> [Short task]: Once the pictures are set aside, transcribe the remaining data exactly.

---- Source data

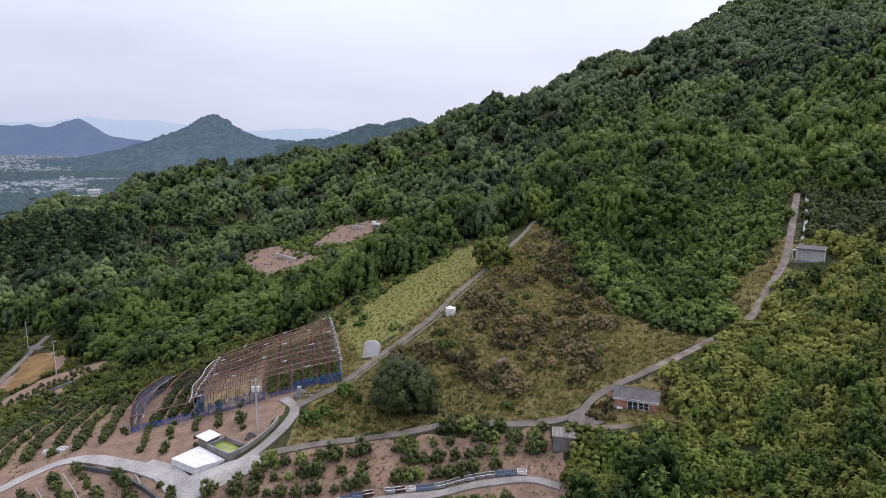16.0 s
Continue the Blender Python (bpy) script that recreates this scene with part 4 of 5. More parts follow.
# the rest of the town, past counting: the far quarter and the hamlet nearer the wood
def town_mesh(name, spots, grow, material, label):
    VV, FF = [], []
    for x, y in spots:
        w, e, h, a = grow * (2.5 + 6 * g.uniform() ** 2), grow * g.uniform(2.5, 4.5), g.uniform(3, 6.5), g.uniform(0, 3)
        n = len(VV)
        for dz in (PLAIN, PLAIN + h):
            VV += [(x + math.cos(a) * sx * w - math.sin(a) * sy * e, y + math.sin(a) * sx * w + math.cos(a) * sy * e, dz) for sx, sy in ((-1, -1), (1, -1), (1, 1), (-1, 1))]
        VV += [(x - math.cos(a) * w, y - math.sin(a) * w, PLAIN + h + 2), (x + math.cos(a) * w, y + math.sin(a) * w, PLAIN + h + 2)]
        FF += [(n, n + 1, n + 5, n + 4), (n + 1, n + 2, n + 6, n + 9, n + 5), (n + 2, n + 3, n + 7, n + 6), (n + 3, n, n + 4, n + 8, n + 7), (n + 4, n + 5, n + 9, n + 8), (n + 6, n + 7, n + 8, n + 9)]
    tagged(mesh_ob(name, VV, FF, material), label, "town", kind="stuff")


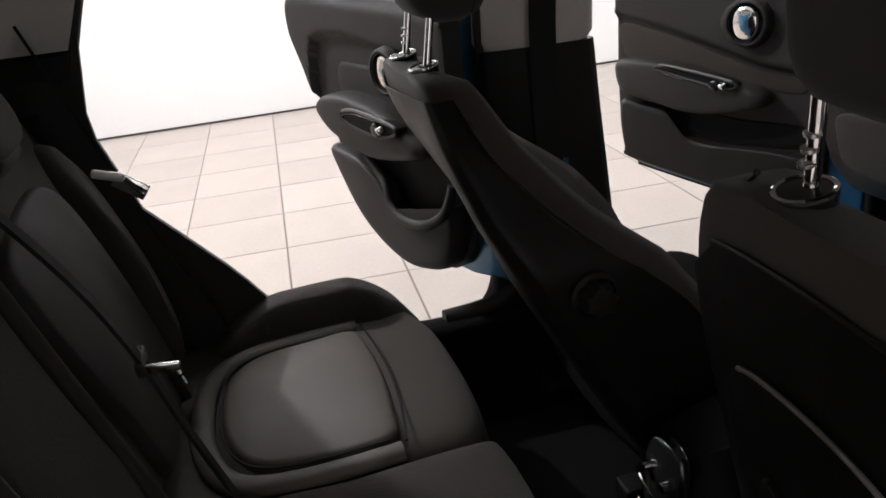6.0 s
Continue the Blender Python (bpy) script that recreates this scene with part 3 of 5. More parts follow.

--------

> [Solution for this task]:
16.0 s
Continue the Blender Python (bpy) script that recreates this scene with part 4 of 5. More parts follow.
# the rest of the town, past counting: the far quarter and the hamlet nearer the wood
def town_mesh(name, spots, grow, material, label):
    VV, FF = [], []
    for x, y in spots:
        w, e, h, a = grow * (2.5 + 6 * g.uniform() ** 2), grow * g.uniform(2.5, 4.5), g.uniform(3, 6.5), g.uniform(0, 3)
        n = len(VV)
        for dz in (PLAIN, PLAIN + h):
            VV += [(x + math.cos(a) * sx * w - math.sin(a) * sy * e, y + math.sin(a) * sx * w + math.cos(a) * sy * e, dz) for sx, sy in ((-1, -1), (1, -1), (1, 1), (-1, 1))]
        VV += [(x - math.cos(a) * w, y - math.sin(a) * w, PLAIN + h + 2), (x + math.cos(a) * w, y + math.sin(a) * w, PLAIN + h + 2)]
        FF += [(n, n + 1, n + 5, n + 4), (n + 1, n + 2, n + 6, n + 9, n + 5), (n + 2, n + 3, n + 7, n + 6), (n + 3, n, n + 4, n + 8, n + 7), (n + 4, n + 5, n + 9, n + 8), (n + 6, n + 7, n + 8, n + 9)]
    tagged(mesh_ob(name, VV, FF, material), label, "town", kind="stuff")


6.0 s
Continue the Blender Python (bpy) script that recreates this scene with part 3 of 5. More parts follow.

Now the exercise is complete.